Invitation to Murder got published and reprinted in the 1953 Bruna omnibus together with the Ford and Japin novels, before it dropped into obscurity for the next thirty years. A year before his death, Visser edited the anthology 3 klassieken uit de Nederlandse misdaad literatuur (3 Classics from Dutch Crime Literature, 1981) and placed Invitation to Murder among the classics. If you're wondering, the other two classics are August Defresne's Moord (Murder, 1931) and Ben van Eysselsteijn's Romance in F-Dur (1934). Not that it helped either the book or its author as both were forgotten again when Visser died in 1982.
So why did I mark Visser's Invitation to Murder down as a Dutch detective novel of potential interest on these shaky credentials? Visser reportedly wrote it as an homage and parody of Agatha Christie with nursery rhymes as a leitmotiv for murder. I thought that sounded like a fun, harmless mystery and a safer bet than usually, considering how I normally go about trying to find good, old-fashioned Dutch detective fiction. Let's find out how it panned out.
Maarten Roesink is a poor, struggling and unrecognized poet with an estranged girlfriend, piles of unpaid bills and an unfinished novel, but nothing to the detriment of his ego, sense of self-importance or that of his poetry – which he blamed on the public ("...a monstrosity of bad taste"). That helped to make him decide to accept the invitation from his aunt, Ina Roesink, to stay with her so he can work on his novel and poetry in peace. Since his landlady is pressing him for rent and his stepfather is talking about getting him a decent office job, Maarten decides to accept his aunt's invitation ("...she may be a cultural barbarian, but she has money..."). So packs a suitcase, borrows some money and travels to Aunt Ida's home, Villa Lucie, in the village of Drechteroord in Gelderland. When he arrives, something is not quite right.
Maarten is greeted by the newly hired housekeeper, Miss Mieke Kremer, who had neither been informed about him or the other guests ("...I seem to have ended up in a boarding house"). There are five other guests: Christiaan and Tine Henkelmans with their two children, twenty-year-old Hortense and eighteen-year-old Eddie. Mrs. Maud de Groot, elderly widow, who's Aunt Ina's oldest friend. Aunt Ina herself is nowhere to be found and no one knows where she or what happened to her. Maarten has to cycle down to the village to file a missing person's report, but is spending the next day bumming cigarettes, trying to borrow money and planning to return home. Only for Aunt Ina to turn up dead as a door nail. She's found inside a kitchen chest, hit over the head, before it was tightly nailed shut.

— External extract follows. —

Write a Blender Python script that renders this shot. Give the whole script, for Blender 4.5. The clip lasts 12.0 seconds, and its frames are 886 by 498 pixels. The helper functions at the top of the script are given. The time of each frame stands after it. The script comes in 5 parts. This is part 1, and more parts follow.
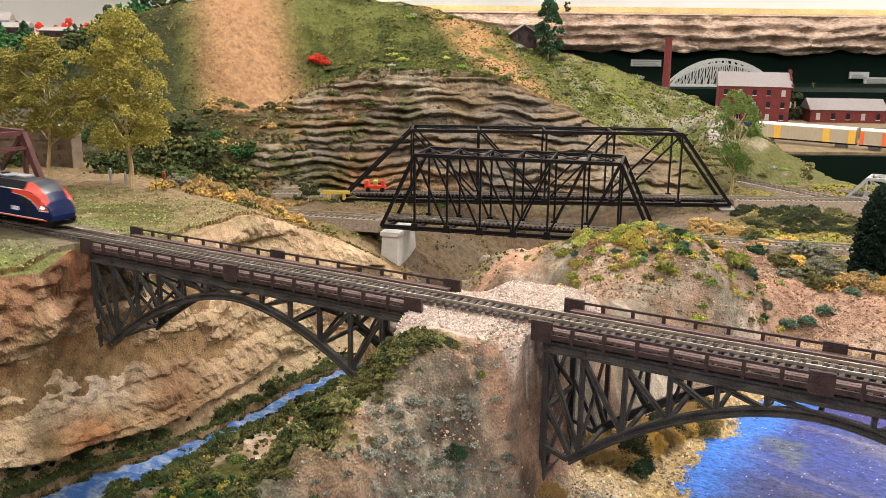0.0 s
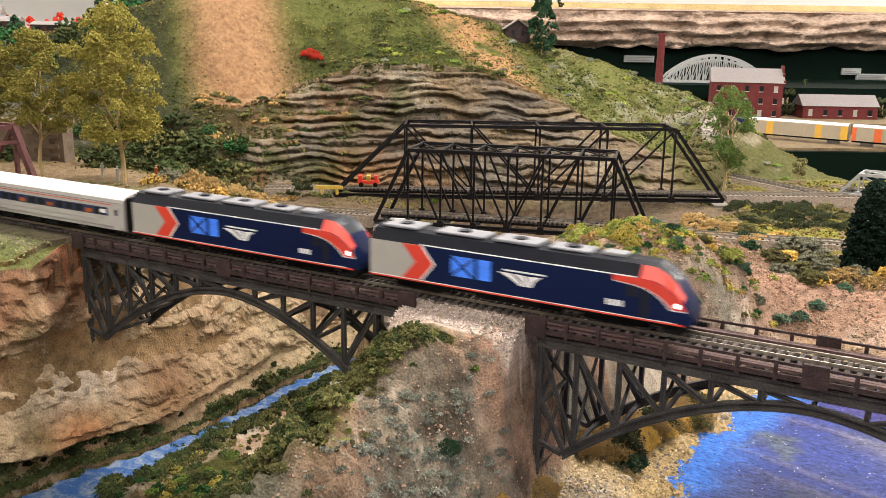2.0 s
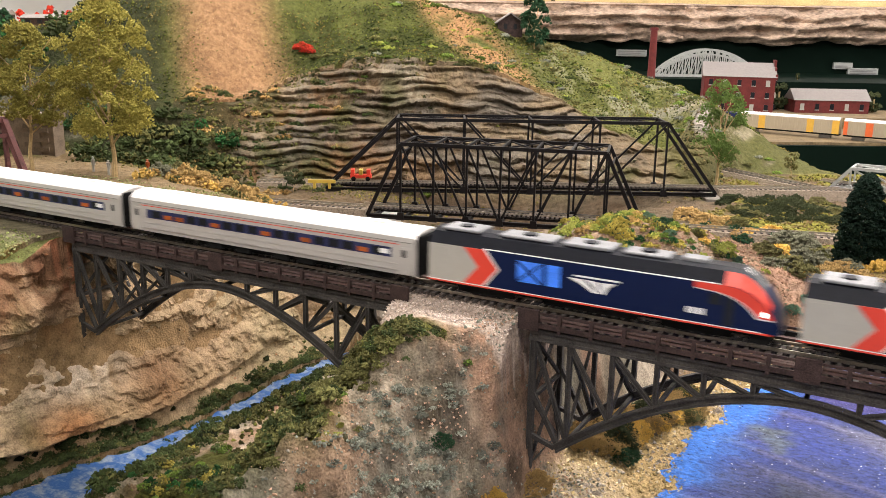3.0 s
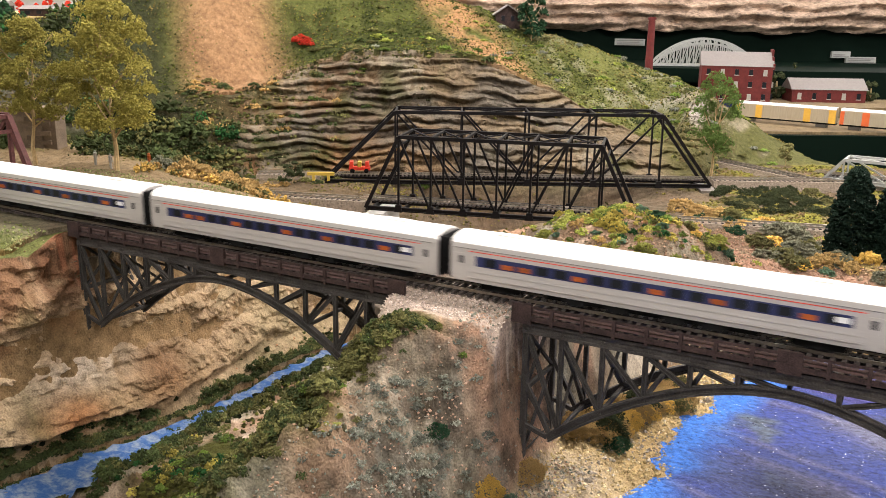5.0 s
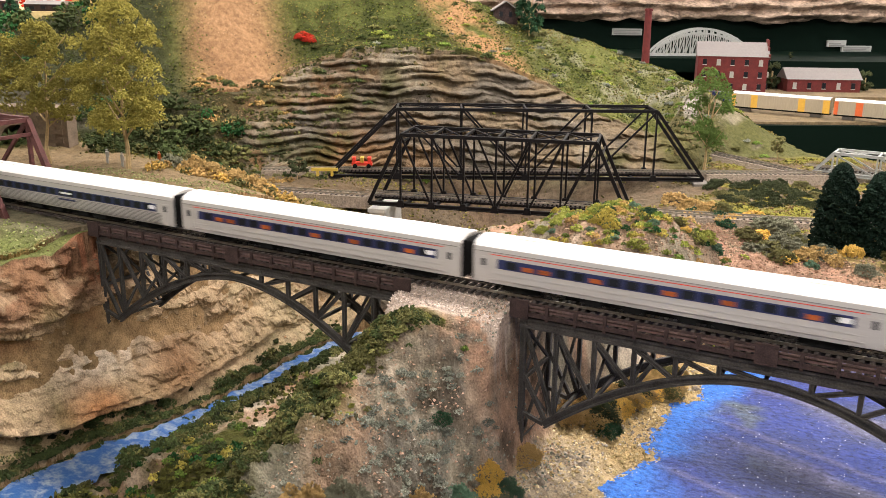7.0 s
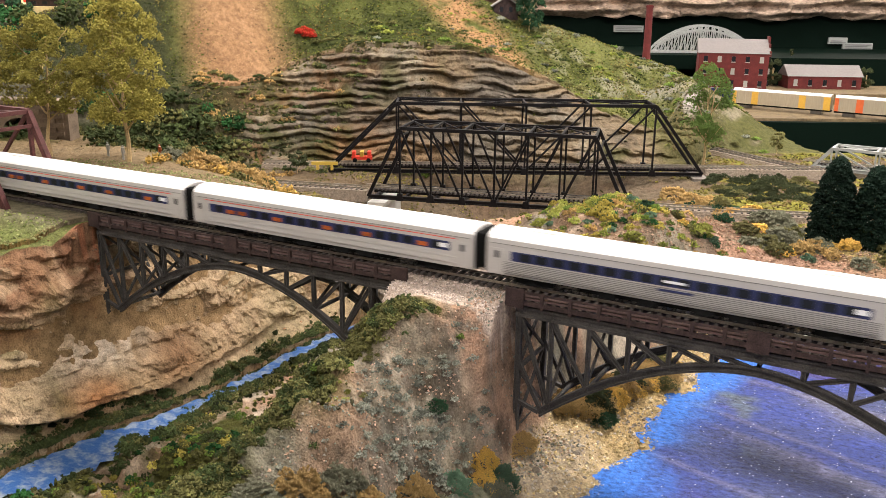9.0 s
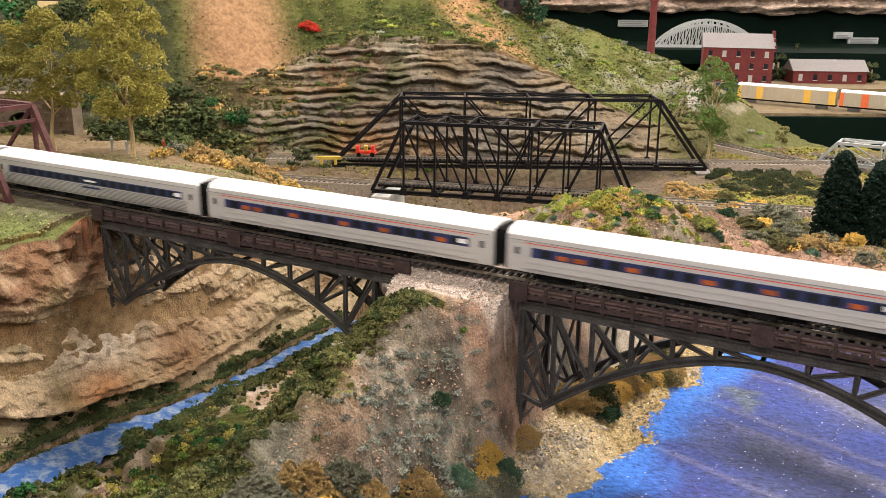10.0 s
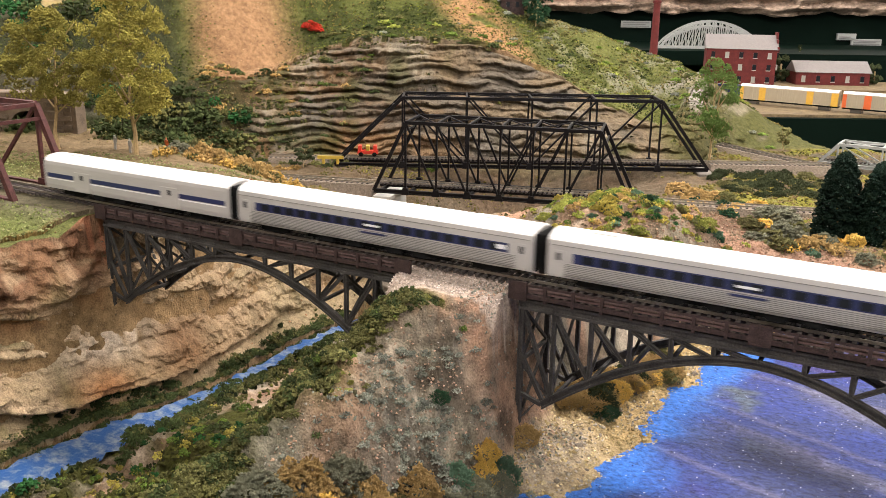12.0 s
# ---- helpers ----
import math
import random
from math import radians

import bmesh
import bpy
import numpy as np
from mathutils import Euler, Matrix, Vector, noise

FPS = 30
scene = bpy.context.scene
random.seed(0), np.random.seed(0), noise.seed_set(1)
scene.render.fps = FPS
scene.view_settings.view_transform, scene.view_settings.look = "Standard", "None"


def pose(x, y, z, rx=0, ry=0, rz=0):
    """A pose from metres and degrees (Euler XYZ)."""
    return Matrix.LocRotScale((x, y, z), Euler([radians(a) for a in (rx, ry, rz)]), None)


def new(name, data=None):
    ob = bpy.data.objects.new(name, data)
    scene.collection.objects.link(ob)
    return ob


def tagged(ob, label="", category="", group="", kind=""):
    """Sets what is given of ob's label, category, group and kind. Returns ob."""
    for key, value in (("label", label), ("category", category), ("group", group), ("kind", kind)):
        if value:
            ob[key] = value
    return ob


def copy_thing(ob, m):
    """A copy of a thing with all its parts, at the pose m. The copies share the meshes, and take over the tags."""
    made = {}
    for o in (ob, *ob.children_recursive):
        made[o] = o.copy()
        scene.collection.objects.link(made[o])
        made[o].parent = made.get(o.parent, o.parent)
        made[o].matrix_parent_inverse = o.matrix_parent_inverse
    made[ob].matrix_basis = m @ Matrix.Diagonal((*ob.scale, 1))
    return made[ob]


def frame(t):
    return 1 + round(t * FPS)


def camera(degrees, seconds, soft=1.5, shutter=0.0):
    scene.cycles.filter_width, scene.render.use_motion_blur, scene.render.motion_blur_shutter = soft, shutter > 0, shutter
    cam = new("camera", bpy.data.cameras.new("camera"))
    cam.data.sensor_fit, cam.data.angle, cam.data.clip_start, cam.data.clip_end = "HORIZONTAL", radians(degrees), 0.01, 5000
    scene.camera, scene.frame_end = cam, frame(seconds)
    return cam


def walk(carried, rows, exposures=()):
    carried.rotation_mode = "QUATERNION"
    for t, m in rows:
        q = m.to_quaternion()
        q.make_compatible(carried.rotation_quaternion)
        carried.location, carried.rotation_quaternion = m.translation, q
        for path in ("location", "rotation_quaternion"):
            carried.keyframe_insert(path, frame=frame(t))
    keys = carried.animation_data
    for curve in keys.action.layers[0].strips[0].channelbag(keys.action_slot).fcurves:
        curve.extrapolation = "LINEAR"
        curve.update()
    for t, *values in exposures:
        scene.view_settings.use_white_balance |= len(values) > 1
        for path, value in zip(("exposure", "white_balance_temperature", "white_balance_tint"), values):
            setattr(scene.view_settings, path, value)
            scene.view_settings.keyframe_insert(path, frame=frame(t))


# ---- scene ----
cam = camera(52.77, 12.0, soft=0.85, shutter=0.5)
walk(cam, [
    (0, pose(0.2283, -0.5683, 0.1928, 76.268, -0.671, 29.846)),
    (0.5, pose(0.2281, -0.5688, 0.1929, 76.233, -0.835, 29.764)),
    (1, pose(0.2269, -0.5676, 0.1914, 76.097, -0.854, 29.713)),
    (1.5, pose(0.2275, -0.5671, 0.1917, 76.053, -0.773, 29.620)),
    (2, pose(0.2270, -0.5674, 0.1913, 76.010, -0.816, 29.409)),
    (2.5, pose(0.2265, -0.5670, 0.1913, 75.848, -0.856, 29.155)),
    (3, pose(0.2262, -0.5663, 0.1905, 75.655, -0.888, 28.936)),
    (5, pose(0.2365, -0.5798, 0.2006, 74.880, -0.814, 28.877)),
    (5.5, pose(0.2426, -0.5920, 0.2081, 74.527, -0.723, 29.238)),
    (6, pose(0.2479, -0.6063, 0.2166, 74.326, -0.872, 29.245)),
    (6.5, pose(0.2506, -0.6135, 0.2217, 74.246, -1.046, 29.063)),
    (7, pose(0.2536, -0.6167, 0.2220, 74.052, -0.580, 28.753)),
    (9, pose(0.2607, -0.6212, 0.2175, 73.899, -0.689, 28.896)),
    (9.5, pose(0.2610, -0.6200, 0.2171, 73.791, -0.693, 28.999)),
    (10, pose(0.2610, -0.6206, 0.2159, 73.601, -0.635, 29.151)),
    (10.5, pose(0.2621, -0.6218, 0.2153, 73.593, -0.603, 29.371)),
    (11, pose(0.2635, -0.6234, 0.2171, 73.506, -0.690, 29.490)),
    (11.5, pose(0.2635, -0.6248, 0.2170, 73.600, -0.768, 29.442)),
    (12, pose(0.2647, -0.6233, 0.2162, 73.616, -0.798, 29.377)),
])

# ---- room and light ----
world = bpy.data.worlds.new("world")
world.use_nodes = True
world.node_tree.nodes["Background"].inputs[0].default_value = (1.0, 0.97, 0.92, 1)
world.node_tree.nodes["Background"].inputs[1].default_value = 0.01
scene.world = world
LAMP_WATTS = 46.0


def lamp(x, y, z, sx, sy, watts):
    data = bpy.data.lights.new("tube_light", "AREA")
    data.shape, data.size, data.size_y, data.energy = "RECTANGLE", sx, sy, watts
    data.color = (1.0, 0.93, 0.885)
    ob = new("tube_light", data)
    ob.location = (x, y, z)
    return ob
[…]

That brings the police to the villa, represented by Inspector Wietse Dijkstra, who's your typical, anchored to earth Dutch policeman which Visser punctuated by making Dijkstra a Frisian ("...his accent betrayed the Frisian, who speaks Dutch with difficulty"). What follows is largely a paint by numbers investigation revealing the victim was far from a sainted figure to her family and friends. Dijkstra more than once "would swear that all the guests entered into a conspiracy to murder Miss Roesink," because everyone has a motive, they're lying about something and nary an alibi to be found. However, I liked Dijkstra's quick, rapid fire Q&A with all seven suspects as opposed to the usual "dragging the Marsh." I also should mention that the stay at the villa and the death of his aunt starts an unexpected maturing process in the otherwise egocentric poet. Maarten today would have been accused of suffering from main character syndrome, but what if such person suddenly finds himself "not only an heir and witness, but also, and perhaps primarily, a suspect" in a sensational murder case? So slowly, but surely, a change comes over Maarten between the moment his aunt's body is discovered and Dijkstra hits upon the solution.

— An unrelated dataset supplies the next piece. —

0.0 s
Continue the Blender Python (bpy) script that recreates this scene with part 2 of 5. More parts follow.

So we arrive at the most exciting, nerve-wrecking point in any Dutch vintage mystery: the solution. Is it going to hold itself together to deliver at least a fairly decent conclusion, underwhelm or completely fall apart? Good news, bad news. The good news is Visser, stylistically, remained consistent and a breeze to read, but ended bitterly disappointing. You can argue the only real crime happened towards the end, when Visser knifed his own story and let it bleed out over its last two chapters. I can only explain it by giving the solution (SPOILER/ROT13): Nhag Van jnagrq gb rzcgl bhg gur xvgpura purfg jura gur yvq qebccrq ba ure urnq, genccvat ure vafvqr frevbhfyl vawherq naq hapbafpvbhf. Fur unq nfxrq gur ivyyntr pnecragre, n qehax, gb pbzr bire naq anvy gur purfg fuhg, juvpu ur qvq jvgubhg ybbxvat vafvqr. Fb na nppvqrag gung ybbxrq yvxr zheqre ol hayvxryl pvephzfgnaprf. Invitation to Murder is basically one of those detective novels walking back its entire premise and the whole story itself into one big, blood-red herring. Something like that can absolutely be done, and successfully, but not it was executed here as it only leaves you with the feeling you just wasted your time – someone with Visser's credentials should have known better. Even more so thirty years later, when he inserted it into the 3 Classics from Dutch Crime Literature anthology.

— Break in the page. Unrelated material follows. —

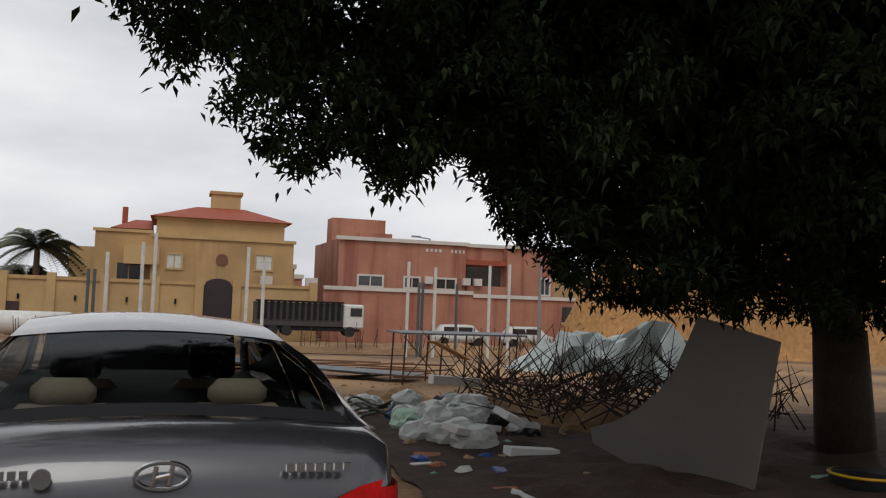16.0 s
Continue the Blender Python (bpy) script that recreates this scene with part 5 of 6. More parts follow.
def heap(x, y):
    h = 0.0
    for px, py, ph, pr in ((58.3, 48.2, 8.2, 5.2), (54.6, 50.2, 6.6, 3.9), (56.2, 49.4, 7.0, 4.0), (62.6, 42.2, 8.1, 5.4), (60.6, 45.4, 7.0, 4.2), (70, 36, 8.4, 8), (66, 40, 7.8, 6), (62, 55, 6, 7)):
        r = math.hypot(x - px, y - py) / pr
        h = max(h, ph * min(1.0, max(0, 1.3 - r ** 1.6 * 0.85)))
    n1 = noise.fractal((x * 0.22, y * 0.22, 2), 0.8, 2.1, 5)
    rough = 0.6 * noise.noise((x * 0.6, y * 0.6, 6)) - 1.1 * abs(noise.noise((x * 0.4, y * 0.4, 19))) - 0.35 * abs(noise.noise((x * 1.1, y * 1.1, 9))) + 0.16 * noise.noise((x * 2.2, y * 2.2, 3))
    return h * (1 + 0.16 * n1) + (rough if h > 0.3 else 0) - 0.25


for y in my_:
    for x in mx_:
        mv.append((x, y, ground_z(x, y) + heap(x, y)))
n = len(mx_)
mf = [(j * n + i, j * n + i + 1, j * n + n + i + 1, j * n + n + i) for j in range(len(my_) - 1) for i in range(n - 1)]
tagged(raw("sand_mound", mv, mf, SAND, None, "", False), "tall heap of ochre excavated sand and rubble", "heap")
rock = mat("pale_rubble_stone", (0.46, 0.29, 0.13), 0.9, 0, 0.3, 3, 0.15, 20, 0.5, 20, rand=0.25)


def lump(bm, c, r, rnd_, flat=0.7):
    o = bmesh.ops.create_icosphere(bm, subdivisions=1, radius=r)
    q = Euler((rnd_.uniform(0, 6), rnd_.uniform(0, 6), rnd_.uniform(0, 6))).to_matrix()
    for v in o["verts"]:
        v.co = q @ (v.co * rnd_.uniform(0.75, 1.2))
        v.co.z *= flat
        v.co += Vector(c)


rnd = random.Random(31)
bm = bmesh.new()
for k in range(420):
    x, y = rnd.uniform(48, 66), rnd.uniform(38, 52)
    h = heap(x, y)
    lump(bm, (x, y, ground_z(x, y) + max(0, h)), rnd.uniform(0.04, 0.2), rnd)
tagged(part("rubble", bm, rock), "loose pale stones on and round the sand heap", "rubble", kind="stuff")

# ---- plot debris ----
rnd = random.Random(41)
OLDWOOD = mat("weathered_shuttering_timber", (0.15, 0.07, 0.036), 0.85, 0, 0.4, 3, 0.25, 25, 0.3, 40, rand=0.4)
SHEET = mat("grey_formwork_sheet", (0.16, 0.17, 0.19), 0.55, 0.2, 0.3, 2, 0.1, 30, rand=0.3)
BOARD = mat("pale_grey_board", (0.17, 0.155, 0.14), 0.7, 0, 0.15, 1.2, 0.05, 40, 0.1, 60)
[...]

I really wanted to like Invitation to Murder and silently rooted for Visser to carry the story and plot pass the finish line, but the end result is not the stuff of classics. Far from it. I would have been perfectly happy with a serviceable mystery. So my search for another Cor Docter or Ton Vervoort continues and hope you me on my next wandering through the post-apocalyptic landscape of the Dutch detective story.

One of the best books I read in 2025 had a similar title. "Invitation to Kill" by Gardner Low was shockingly good and a borderline classic.